_TASK TO COMPLETE_
Below is some material; set it all down exactly, apart from the pictures.

_RECORDED DATA_
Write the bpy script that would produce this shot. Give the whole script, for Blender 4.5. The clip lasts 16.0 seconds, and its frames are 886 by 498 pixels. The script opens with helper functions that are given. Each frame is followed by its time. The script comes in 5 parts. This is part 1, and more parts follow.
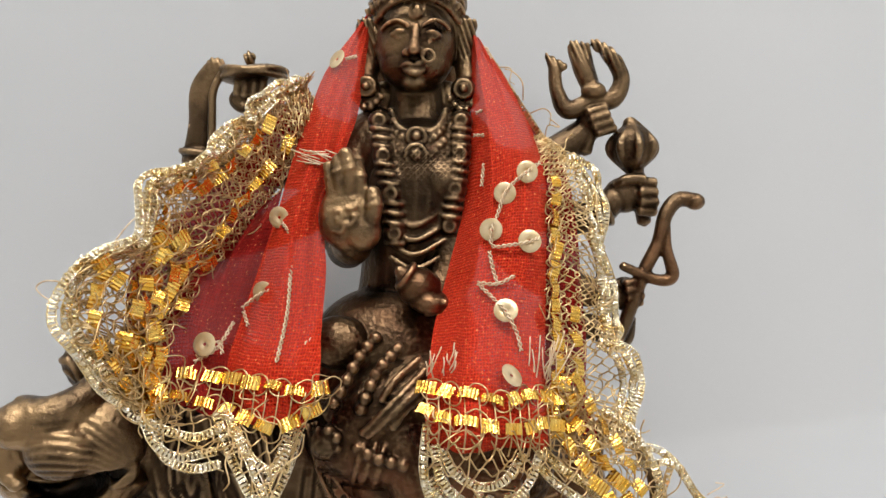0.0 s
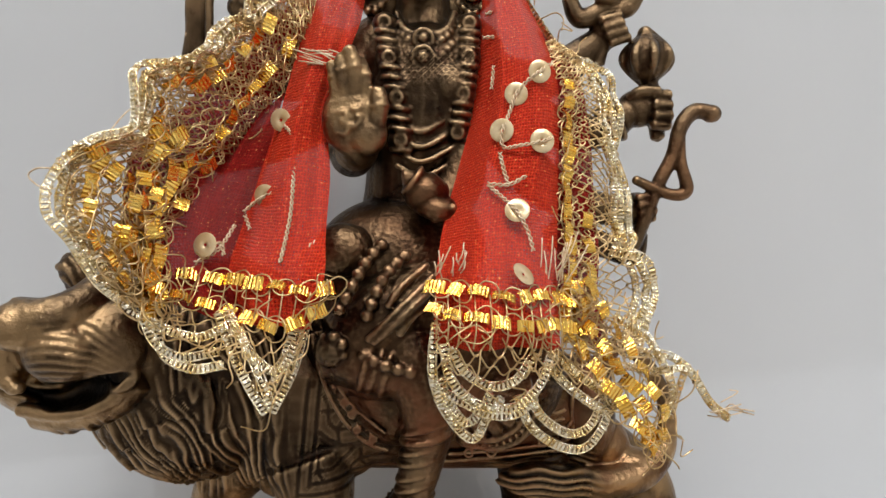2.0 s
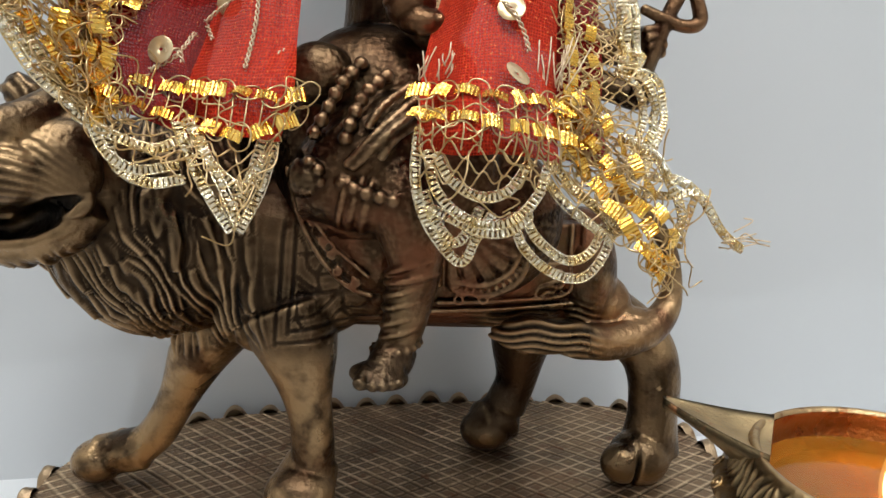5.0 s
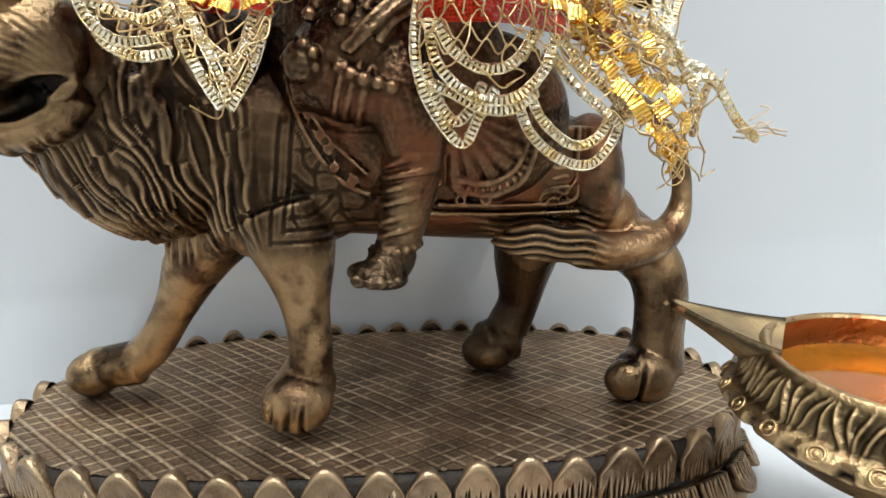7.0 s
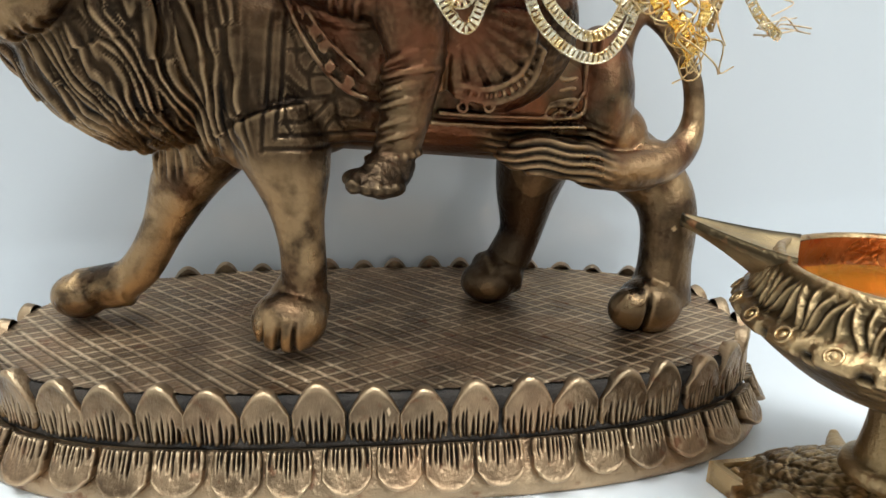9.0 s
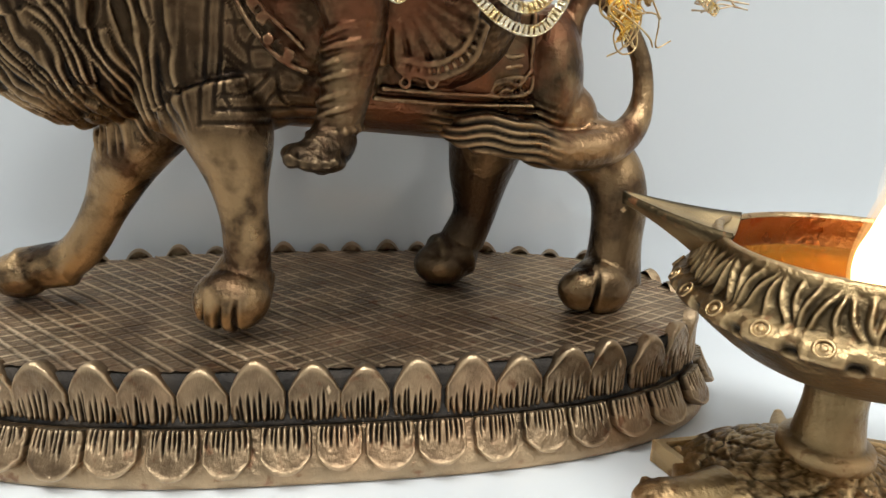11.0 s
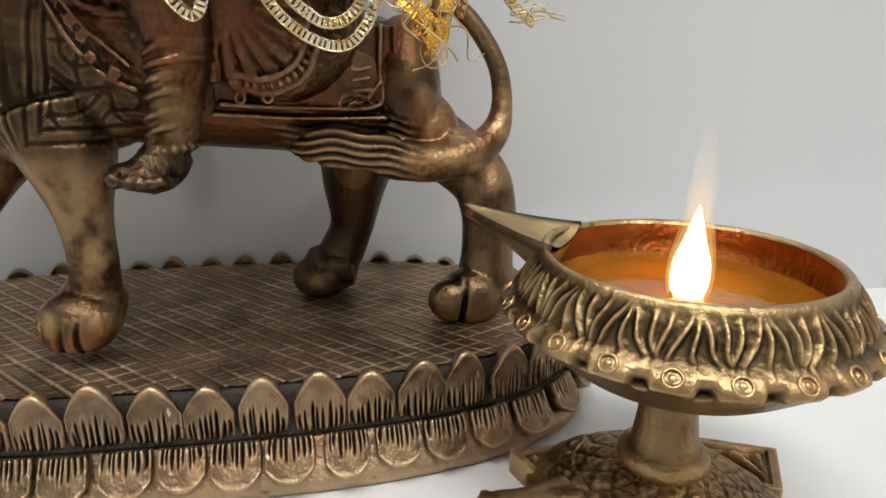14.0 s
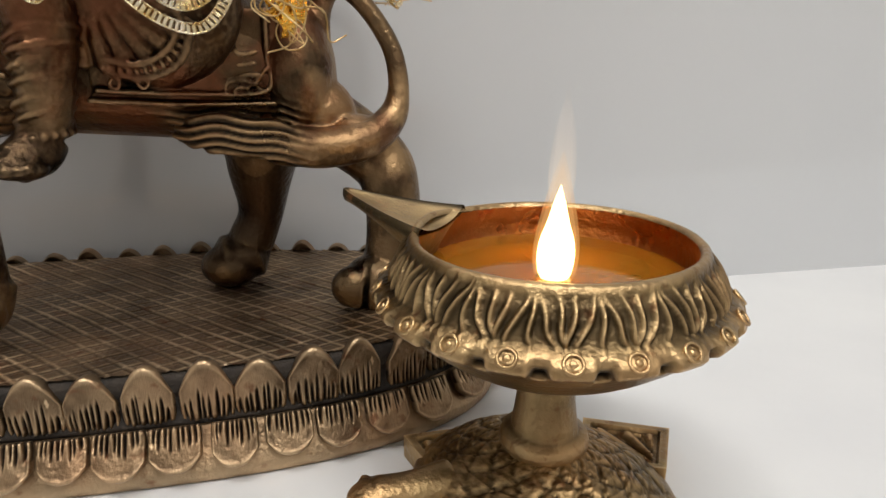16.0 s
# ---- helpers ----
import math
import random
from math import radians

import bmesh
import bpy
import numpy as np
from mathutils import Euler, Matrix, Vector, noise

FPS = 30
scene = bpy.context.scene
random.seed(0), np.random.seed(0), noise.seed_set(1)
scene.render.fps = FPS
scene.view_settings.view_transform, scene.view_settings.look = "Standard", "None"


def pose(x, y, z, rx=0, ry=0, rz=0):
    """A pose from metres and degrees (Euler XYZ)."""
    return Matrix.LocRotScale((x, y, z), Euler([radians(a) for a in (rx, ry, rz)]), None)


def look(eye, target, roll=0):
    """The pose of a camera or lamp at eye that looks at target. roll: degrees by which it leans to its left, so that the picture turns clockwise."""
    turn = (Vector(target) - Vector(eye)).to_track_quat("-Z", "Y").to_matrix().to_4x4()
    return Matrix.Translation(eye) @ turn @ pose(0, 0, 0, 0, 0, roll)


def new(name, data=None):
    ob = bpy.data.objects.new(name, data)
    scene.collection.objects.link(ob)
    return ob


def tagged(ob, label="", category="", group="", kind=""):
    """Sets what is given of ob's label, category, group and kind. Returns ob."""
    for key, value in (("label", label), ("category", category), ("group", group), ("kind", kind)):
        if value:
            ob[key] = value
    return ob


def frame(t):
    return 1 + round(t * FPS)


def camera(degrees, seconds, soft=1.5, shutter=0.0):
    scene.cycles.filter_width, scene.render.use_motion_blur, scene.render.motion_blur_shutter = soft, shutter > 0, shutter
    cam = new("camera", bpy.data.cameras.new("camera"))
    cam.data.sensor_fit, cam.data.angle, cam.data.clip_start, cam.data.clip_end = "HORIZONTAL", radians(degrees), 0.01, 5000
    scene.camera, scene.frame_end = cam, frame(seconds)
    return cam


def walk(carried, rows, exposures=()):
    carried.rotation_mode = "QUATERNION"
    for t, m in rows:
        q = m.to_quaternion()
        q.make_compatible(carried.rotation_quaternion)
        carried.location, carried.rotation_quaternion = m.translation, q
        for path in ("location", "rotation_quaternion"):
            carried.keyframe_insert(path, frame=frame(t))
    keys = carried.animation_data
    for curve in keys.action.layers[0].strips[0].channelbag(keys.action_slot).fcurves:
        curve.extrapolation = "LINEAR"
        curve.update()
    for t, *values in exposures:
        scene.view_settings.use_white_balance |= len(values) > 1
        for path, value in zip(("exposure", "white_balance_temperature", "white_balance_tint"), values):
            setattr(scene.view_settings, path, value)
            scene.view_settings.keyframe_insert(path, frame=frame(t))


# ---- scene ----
cam = camera(69.2, 16.0)
METRES, EYE, TILT, LEAN, TURN = 0.175, 0.206, -5.0, 0.0, 0.0
ROWS = [
    (0.0, 0.0, 0.0, 0.0, 0.0, 0.0, -0.0),
    (0.5, 0.0017, -0.0016, -0.0256, 0.25, -0.58, 0.08),
    (1.0, -0.0075, 0.0066, -0.0576, 0.06, -1.45, -0.07),
    (1.5, -0.0164, 0.0198, -0.0857, -0.03, -2.19, -0.21),
    (2.0, -0.0146, 0.0335, -0.1069, -0.07, -2.7, -0.14),
    (2.5, -0.0083, 0.0491, -0.1311, -0.26, -3.19, -0.17),
    (3.0, -0.0026, 0.0695, -0.1632, -0.63, -3.94, -0.34),
    (3.5, 0.0016, 0.093, -0.1971, -0.65, -4.7, -0.34),
    (4.0, -0.0028, 0.1084, -0.2351, -0.6, -5.61, -0.62),
    (4.5, 0.003, 0.1092, -0.2714, -0.16, -6.32, -0.08),
    (7.0, 0.0109, 0.1317, -0.4258, 0.36, -9.32, -0.2),
    (7.5, 0.0148, 0.1384, -0.4501, 0.27, -9.82, -0.36),
    (8.0, 0.0141, 0.1461, -0.4797, 0.3, -10.34, -0.82),
    (8.5, 0.0092, 0.1562, -0.5086, 0.5, -11.05, -0.99),
    (11.0, 0.0726, 0.1619, -0.5573, -0.95, -11.79, -1.6),
    (11.5, 0.1077, 0.1603, -0.5547, -1.33, -11.8, -1.42),
    (12.0, 0.1447, 0.1597, -0.5533, -1.69, -11.84, -1.09),
    (12.5, 0.1801, 0.1621, -0.5537, -2.11, -11.94, -1.13),
    (13.0, 0.2175, 0.1629, -0.5498, -2.04, -12.09, -0.81),
    (13.5, 0.2477, 0.1653, -0.5412, -2.24, -11.93, -0.52),
    (14.0, 0.2788, 0.1678, -0.5343, -2.73, -11.77, -0.44),
    (14.5, 0.3165, 0.1713, -0.5321, -3.28, -11.79, -0.37),
    (15.0, 0.3596, 0.1722, -0.5368, -3.82, -11.89, -0.41),
    (15.5, 0.3986, 0.1687, -0.5442, -4.03, -12.32, -0.24),
    (16.0, 0.4293, 0.1624, -0.5445, -4.04, -12.53, 0.13),
]
EXPOSURES = [(0.0, -0.10, 6400, 9), (2.0, -0.25, 6350, 9), (4.5, -0.24, 6200, 6), (7.0, 0.14, 5950, 3), (8.5, 0.22, 5850, 1), (11.0, 0.08, 6150, 3), (13.0, -0.08, 6350, 6), (16.0, -0.38, 6650, 9)]
walk(cam, [(t, pose(0, 0, EYE, TILT, LEAN, TURN) @ pose(METRES * x, METRES * y, METRES * z, 90 + pitch, roll, yaw)) for t, x, y, z, yaw, pitch, roll in ROWS], EXPOSURES)

# ---- world and light ----
world = bpy.data.worlds.new("world")
scene.world = world
world.use_nodes = True
world.node_tree.nodes["Background"].inputs[0].default_value = (0.9, 0.95, 1.0, 1)
world.node_tree.nodes["Background"].inputs[1].default_value = 0.05


def lamp(name, kind, m, watts, colour, size=0.0, size_y=0.0):
    data = bpy.data.lights.new(name, kind)
    data.energy, data.color = watts, colour
    if kind == "AREA":
        data.shape, data.size, data.size_y = "RECTANGLE", size, size_y
    else:
        data.shadow_soft_size = size
    ob = new(name, data)
    ob.matrix_world = m
    return ob


lamp("unseen_ceiling_lamp", "AREA", look((-0.30, -0.45, 2.35), (0, 0.1, 0.1)), 52, (1.0, 0.97, 0.94), 1.5, 0.75)
# second lamp is added to brighten the right side
lamp("unseen_ceiling_lamp", "AREA", look((0.75, -1.3, 2.35), (0.6, -1.0, 0)), 36, (1.0, 0.97, 0.94), 0.8, 0.4)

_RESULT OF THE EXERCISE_
Write the bpy script that would produce this shot. Give the whole script, for Blender 4.5. The clip lasts 16.0 seconds, and its frames are 886 by 498 pixels. The script opens with helper functions that are given. Each frame is followed by its time. The script comes in 5 parts. This is part 1, and more parts follow.
0.0 s
2.0 s
5.0 s
7.0 s
9.0 s
11.0 s
14.0 s
16.0 s
# ---- helpers ----
import math
import random
from math import radians

import bmesh
import bpy
import numpy as np
from mathutils import Euler, Matrix, Vector, noise

FPS = 30
scene = bpy.context.scene
random.seed(0), np.random.seed(0), noise.seed_set(1)
scene.render.fps = FPS
scene.view_settings.view_transform, scene.view_settings.look = "Standard", "None"


def pose(x, y, z, rx=0, ry=0, rz=0):
    """A pose from metres and degrees (Euler XYZ)."""
    return Matrix.LocRotScale((x, y, z), Euler([radians(a) for a in (rx, ry, rz)]), None)


def look(eye, target, roll=0):
    """The pose of a camera or lamp at eye that looks at target. roll: degrees by which it leans to its left, so that the picture turns clockwise."""
    turn = (Vector(target) - Vector(eye)).to_track_quat("-Z", "Y").to_matrix().to_4x4()
    return Matrix.Translation(eye) @ turn @ pose(0, 0, 0, 0, 0, roll)


def new(name, data=None):
    ob = bpy.data.objects.new(name, data)
    scene.collection.objects.link(ob)
    return ob


def tagged(ob, label="", category="", group="", kind=""):
    """Sets what is given of ob's label, category, group and kind. Returns ob."""
    for key, value in (("label", label), ("category", category), ("group", group), ("kind", kind)):
        if value:
            ob[key] = value
    return ob


def frame(t):
    return 1 + round(t * FPS)


def camera(degrees, seconds, soft=1.5, shutter=0.0):
    scene.cycles.filter_width, scene.render.use_motion_blur, scene.render.motion_blur_shutter = soft, shutter > 0, shutter
    cam = new("camera", bpy.data.cameras.new("camera"))
    cam.data.sensor_fit, cam.data.angle, cam.data.clip_start, cam.data.clip_end = "HORIZONTAL", radians(degrees), 0.01, 5000
    scene.camera, scene.frame_end = cam, frame(seconds)
    return cam


def walk(carried, rows, exposures=()):
    carried.rotation_mode = "QUATERNION"
    for t, m in rows:
        q = m.to_quaternion()
        q.make_compatible(carried.rotation_quaternion)
        carried.location, carried.rotation_quaternion = m.translation, q
        for path in ("location", "rotation_quaternion"):
            carried.keyframe_insert(path, frame=frame(t))
    keys = carried.animation_data
    for curve in keys.action.layers[0].strips[0].channelbag(keys.action_slot).fcurves:
        curve.extrapolation = "LINEAR"
        curve.update()
    for t, *values in exposures:
        scene.view_settings.use_white_balance |= len(values) > 1
        for path, value in zip(("exposure", "white_balance_temperature", "white_balance_tint"), values):
            setattr(scene.view_settings, path, value)
            scene.view_settings.keyframe_insert(path, frame=frame(t))


# ---- scene ----
cam = camera(69.2, 16.0)
METRES, EYE, TILT, LEAN, TURN = 0.175, 0.206, -5.0, 0.0, 0.0
ROWS = [
    (0.0, 0.0, 0.0, 0.0, 0.0, 0.0, -0.0),
    (0.5, 0.0017, -0.0016, -0.0256, 0.25, -0.58, 0.08),
    (1.0, -0.0075, 0.0066, -0.0576, 0.06, -1.45, -0.07),
    (1.5, -0.0164, 0.0198, -0.0857, -0.03, -2.19, -0.21),
    (2.0, -0.0146, 0.0335, -0.1069, -0.07, -2.7, -0.14),
    (2.5, -0.0083, 0.0491, -0.1311, -0.26, -3.19, -0.17),
    (3.0, -0.0026, 0.0695, -0.1632, -0.63, -3.94, -0.34),
    (3.5, 0.0016, 0.093, -0.1971, -0.65, -4.7, -0.34),
    (4.0, -0.0028, 0.1084, -0.2351, -0.6, -5.61, -0.62),
    (4.5, 0.003, 0.1092, -0.2714, -0.16, -6.32, -0.08),
    (7.0, 0.0109, 0.1317, -0.4258, 0.36, -9.32, -0.2),
    (7.5, 0.0148, 0.1384, -0.4501, 0.27, -9.82, -0.36),
    (8.0, 0.0141, 0.1461, -0.4797, 0.3, -10.34, -0.82),
    (8.5, 0.0092, 0.1562, -0.5086, 0.5, -11.05, -0.99),
    (11.0, 0.0726, 0.1619, -0.5573, -0.95, -11.79, -1.6),
    (11.5, 0.1077, 0.1603, -0.5547, -1.33, -11.8, -1.42),
    (12.0, 0.1447, 0.1597, -0.5533, -1.69, -11.84, -1.09),
    (12.5, 0.1801, 0.1621, -0.5537, -2.11, -11.94, -1.13),
    (13.0, 0.2175, 0.1629, -0.5498, -2.04, -12.09, -0.81),
    (13.5, 0.2477, 0.1653, -0.5412, -2.24, -11.93, -0.52),
    (14.0, 0.2788, 0.1678, -0.5343, -2.73, -11.77, -0.44),
    (14.5, 0.3165, 0.1713, -0.5321, -3.28, -11.79, -0.37),
    (15.0, 0.3596, 0.1722, -0.5368, -3.82, -11.89, -0.41),
    (15.5, 0.3986, 0.1687, -0.5442, -4.03, -12.32, -0.24),
    (16.0, 0.4293, 0.1624, -0.5445, -4.04, -12.53, 0.13),
]
EXPOSURES = [(0.0, -0.10, 6400, 9), (2.0, -0.25, 6350, 9), (4.5, -0.24, 6200, 6), (7.0, 0.14, 5950, 3), (8.5, 0.22, 5850, 1), (11.0, 0.08, 6150, 3), (13.0, -0.08, 6350, 6), (16.0, -0.38, 6650, 9)]
walk(cam, [(t, pose(0, 0, EYE, TILT, LEAN, TURN) @ pose(METRES * x, METRES * y, METRES * z, 90 + pitch, roll, yaw)) for t, x, y, z, yaw, pitch, roll in ROWS], EXPOSURES)

# ---- world and light ----
world = bpy.data.worlds.new("world")
scene.world = world
world.use_nodes = True
world.node_tree.nodes["Background"].inputs[0].default_value = (0.9, 0.95, 1.0, 1)
world.node_tree.nodes["Background"].inputs[1].default_value = 0.05


def lamp(name, kind, m, watts, colour, size=0.0, size_y=0.0):
    data = bpy.data.lights.new(name, kind)
    data.energy, data.color = watts, colour
    if kind == "AREA":
        data.shape, data.size, data.size_y = "RECTANGLE", size, size_y
    else:
        data.shadow_soft_size = size
    ob = new(name, data)
    ob.matrix_world = m
    return ob


lamp("unseen_ceiling_lamp", "AREA", look((-0.30, -0.45, 2.35), (0, 0.1, 0.1)), 52, (1.0, 0.97, 0.94), 1.5, 0.75)
# second lamp is added to brighten the right side
lamp("unseen_ceiling_lamp", "AREA", look((0.75, -1.3, 2.35), (0.6, -1.0, 0)), 36, (1.0, 0.97, 0.94), 0.8, 0.4)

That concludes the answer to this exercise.